Set task => What lines of the data hold the string "part"? Pull each one out.

━━━━━ Data supplied ━━━━━

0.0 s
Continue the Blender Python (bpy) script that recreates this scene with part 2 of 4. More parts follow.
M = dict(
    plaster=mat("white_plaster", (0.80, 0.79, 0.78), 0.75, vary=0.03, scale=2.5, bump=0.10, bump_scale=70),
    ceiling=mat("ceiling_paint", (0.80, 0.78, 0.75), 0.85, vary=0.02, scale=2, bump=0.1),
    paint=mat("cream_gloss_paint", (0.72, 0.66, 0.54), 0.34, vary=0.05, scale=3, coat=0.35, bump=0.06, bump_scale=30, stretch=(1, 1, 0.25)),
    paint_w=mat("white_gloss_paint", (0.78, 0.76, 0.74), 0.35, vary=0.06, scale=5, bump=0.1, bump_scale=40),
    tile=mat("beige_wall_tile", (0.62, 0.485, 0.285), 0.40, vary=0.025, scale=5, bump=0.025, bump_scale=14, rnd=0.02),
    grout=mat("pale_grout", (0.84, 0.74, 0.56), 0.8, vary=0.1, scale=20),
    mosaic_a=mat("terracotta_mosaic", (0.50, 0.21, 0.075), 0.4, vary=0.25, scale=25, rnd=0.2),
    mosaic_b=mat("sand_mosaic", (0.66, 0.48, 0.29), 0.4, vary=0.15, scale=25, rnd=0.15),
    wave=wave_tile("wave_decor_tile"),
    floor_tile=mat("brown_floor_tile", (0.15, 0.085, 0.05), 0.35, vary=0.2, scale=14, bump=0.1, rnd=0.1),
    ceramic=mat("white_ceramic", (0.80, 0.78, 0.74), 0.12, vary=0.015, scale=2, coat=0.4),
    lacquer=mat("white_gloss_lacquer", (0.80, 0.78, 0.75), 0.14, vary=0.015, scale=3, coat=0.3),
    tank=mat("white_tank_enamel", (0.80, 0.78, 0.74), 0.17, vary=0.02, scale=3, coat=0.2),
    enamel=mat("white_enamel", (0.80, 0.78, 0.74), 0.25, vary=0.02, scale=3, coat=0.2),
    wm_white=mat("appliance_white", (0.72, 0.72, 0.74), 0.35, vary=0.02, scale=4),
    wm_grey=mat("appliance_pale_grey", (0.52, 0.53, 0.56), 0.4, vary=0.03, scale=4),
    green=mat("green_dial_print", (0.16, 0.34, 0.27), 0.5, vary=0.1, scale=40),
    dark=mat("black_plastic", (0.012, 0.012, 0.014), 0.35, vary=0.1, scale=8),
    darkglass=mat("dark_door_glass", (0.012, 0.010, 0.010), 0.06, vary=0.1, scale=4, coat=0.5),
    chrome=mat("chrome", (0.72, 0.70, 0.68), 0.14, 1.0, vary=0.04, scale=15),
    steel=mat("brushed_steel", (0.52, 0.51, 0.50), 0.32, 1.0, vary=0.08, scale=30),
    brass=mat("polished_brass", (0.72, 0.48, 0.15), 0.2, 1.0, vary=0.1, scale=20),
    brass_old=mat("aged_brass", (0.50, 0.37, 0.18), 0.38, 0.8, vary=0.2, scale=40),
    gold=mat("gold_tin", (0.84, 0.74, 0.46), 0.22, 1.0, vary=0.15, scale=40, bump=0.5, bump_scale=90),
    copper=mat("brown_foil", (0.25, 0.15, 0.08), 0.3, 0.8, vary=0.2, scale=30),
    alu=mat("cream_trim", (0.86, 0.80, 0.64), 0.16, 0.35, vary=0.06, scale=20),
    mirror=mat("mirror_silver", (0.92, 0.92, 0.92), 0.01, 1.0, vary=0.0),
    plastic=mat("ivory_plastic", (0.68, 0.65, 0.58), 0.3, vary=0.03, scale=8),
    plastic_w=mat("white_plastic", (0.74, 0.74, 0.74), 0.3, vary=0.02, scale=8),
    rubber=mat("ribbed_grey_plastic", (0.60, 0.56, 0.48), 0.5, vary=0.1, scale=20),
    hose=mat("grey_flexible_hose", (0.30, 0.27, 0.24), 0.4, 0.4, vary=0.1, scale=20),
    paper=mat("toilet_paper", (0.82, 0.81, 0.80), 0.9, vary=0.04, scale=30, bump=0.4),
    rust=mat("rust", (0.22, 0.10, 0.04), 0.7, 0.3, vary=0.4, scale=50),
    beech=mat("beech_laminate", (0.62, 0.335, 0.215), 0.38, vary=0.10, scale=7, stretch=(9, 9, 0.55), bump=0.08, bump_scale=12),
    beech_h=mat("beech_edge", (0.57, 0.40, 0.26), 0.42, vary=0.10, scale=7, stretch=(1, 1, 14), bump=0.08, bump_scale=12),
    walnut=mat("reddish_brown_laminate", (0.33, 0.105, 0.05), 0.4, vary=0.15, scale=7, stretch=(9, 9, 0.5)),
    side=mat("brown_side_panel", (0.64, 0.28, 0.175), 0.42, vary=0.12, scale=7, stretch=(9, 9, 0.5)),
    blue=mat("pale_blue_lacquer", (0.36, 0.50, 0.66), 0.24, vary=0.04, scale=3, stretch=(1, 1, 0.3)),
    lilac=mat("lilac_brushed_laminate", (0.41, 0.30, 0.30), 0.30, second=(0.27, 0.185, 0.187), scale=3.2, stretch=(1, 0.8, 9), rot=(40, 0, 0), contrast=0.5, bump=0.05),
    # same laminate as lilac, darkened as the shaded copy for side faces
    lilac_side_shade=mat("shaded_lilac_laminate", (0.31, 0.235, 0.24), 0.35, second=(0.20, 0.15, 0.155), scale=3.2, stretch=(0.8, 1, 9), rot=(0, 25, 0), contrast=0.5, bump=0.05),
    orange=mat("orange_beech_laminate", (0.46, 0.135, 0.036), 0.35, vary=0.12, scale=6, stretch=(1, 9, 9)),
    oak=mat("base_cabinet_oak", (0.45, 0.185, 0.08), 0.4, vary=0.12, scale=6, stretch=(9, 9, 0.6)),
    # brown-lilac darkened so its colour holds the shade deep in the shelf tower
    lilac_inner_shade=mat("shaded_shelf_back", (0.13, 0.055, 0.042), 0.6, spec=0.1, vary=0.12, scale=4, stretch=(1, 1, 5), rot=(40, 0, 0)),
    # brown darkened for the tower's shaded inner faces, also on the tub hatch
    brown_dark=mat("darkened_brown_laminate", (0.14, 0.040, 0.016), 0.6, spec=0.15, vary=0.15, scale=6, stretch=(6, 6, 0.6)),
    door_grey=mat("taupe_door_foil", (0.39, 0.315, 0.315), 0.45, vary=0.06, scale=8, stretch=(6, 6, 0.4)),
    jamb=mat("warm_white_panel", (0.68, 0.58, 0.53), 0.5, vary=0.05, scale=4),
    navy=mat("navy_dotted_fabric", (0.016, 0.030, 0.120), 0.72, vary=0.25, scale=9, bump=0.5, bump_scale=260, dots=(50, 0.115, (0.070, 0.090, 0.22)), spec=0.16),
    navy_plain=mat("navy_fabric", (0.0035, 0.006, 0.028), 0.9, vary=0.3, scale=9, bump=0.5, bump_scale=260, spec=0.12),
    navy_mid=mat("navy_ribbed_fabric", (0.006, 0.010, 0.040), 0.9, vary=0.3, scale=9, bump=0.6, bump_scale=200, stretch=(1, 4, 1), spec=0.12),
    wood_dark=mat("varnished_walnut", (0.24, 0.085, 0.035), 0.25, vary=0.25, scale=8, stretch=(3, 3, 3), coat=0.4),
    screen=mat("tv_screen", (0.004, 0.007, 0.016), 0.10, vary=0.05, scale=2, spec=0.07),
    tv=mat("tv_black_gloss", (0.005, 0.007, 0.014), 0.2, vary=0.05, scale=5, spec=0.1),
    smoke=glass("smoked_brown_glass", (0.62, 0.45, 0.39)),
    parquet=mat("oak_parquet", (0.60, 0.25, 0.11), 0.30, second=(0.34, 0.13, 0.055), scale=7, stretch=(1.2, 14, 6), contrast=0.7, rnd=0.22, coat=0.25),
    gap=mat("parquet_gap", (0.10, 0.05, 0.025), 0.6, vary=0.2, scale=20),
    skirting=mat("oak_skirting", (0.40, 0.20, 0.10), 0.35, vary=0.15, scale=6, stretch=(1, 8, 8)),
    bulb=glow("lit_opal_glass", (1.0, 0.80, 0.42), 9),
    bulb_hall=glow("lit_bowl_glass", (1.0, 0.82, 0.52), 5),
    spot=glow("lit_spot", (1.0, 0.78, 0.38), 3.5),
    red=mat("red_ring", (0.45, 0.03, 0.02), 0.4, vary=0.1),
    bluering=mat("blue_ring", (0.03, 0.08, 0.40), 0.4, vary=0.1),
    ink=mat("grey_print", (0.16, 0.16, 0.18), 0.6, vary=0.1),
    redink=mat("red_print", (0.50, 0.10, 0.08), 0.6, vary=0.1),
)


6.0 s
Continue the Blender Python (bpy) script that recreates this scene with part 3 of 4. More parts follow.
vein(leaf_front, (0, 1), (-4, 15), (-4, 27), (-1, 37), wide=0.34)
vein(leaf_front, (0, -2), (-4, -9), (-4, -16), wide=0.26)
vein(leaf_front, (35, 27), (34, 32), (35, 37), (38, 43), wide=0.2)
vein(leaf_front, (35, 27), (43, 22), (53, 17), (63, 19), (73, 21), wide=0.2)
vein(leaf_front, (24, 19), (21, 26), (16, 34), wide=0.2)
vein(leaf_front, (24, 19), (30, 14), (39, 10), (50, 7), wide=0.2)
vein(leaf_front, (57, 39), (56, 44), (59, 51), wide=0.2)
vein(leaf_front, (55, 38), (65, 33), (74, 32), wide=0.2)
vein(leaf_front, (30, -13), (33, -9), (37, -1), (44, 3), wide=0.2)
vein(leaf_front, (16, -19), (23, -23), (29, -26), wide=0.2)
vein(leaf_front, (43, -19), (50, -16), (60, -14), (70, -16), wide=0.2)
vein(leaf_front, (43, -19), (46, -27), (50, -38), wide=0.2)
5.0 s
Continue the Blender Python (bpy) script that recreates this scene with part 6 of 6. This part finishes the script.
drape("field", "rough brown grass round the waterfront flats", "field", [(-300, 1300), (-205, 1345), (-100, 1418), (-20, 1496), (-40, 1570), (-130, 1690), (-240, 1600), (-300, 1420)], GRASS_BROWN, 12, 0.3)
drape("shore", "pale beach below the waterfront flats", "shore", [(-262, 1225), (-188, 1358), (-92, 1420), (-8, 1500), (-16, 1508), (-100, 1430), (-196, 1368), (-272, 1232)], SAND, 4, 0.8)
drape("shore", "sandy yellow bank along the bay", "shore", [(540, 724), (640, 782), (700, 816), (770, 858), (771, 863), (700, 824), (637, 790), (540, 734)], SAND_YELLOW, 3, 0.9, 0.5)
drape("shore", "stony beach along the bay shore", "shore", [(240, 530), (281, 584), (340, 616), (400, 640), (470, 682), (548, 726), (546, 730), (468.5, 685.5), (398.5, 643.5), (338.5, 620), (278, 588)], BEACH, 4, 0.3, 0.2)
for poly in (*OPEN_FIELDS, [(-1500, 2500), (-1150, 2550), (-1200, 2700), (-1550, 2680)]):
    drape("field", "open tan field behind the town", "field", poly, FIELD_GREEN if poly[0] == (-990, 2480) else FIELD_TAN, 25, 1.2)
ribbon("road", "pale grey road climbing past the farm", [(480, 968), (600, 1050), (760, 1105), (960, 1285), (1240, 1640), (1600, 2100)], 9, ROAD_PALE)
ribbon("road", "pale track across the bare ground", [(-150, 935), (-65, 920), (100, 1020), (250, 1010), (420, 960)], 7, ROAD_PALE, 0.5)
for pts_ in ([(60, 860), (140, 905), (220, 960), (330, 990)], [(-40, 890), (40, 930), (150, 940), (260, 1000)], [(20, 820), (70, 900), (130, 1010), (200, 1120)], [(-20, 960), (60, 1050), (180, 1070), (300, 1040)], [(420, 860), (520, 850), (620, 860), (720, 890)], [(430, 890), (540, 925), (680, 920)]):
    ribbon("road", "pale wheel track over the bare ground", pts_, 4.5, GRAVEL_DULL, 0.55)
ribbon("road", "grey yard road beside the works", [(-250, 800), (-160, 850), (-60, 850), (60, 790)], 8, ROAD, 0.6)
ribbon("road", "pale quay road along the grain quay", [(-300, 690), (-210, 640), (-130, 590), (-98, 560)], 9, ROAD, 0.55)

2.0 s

━━━━━

Exercise output =>
Continue the Blender Python (bpy) script that recreates this scene with part 2 of 4. More parts follow.
Continue the Blender Python (bpy) script that recreates this scene with part 3 of 4. More parts follow.
Continue the Blender Python (bpy) script that recreates this scene with part 6 of 6. This part finishes the script.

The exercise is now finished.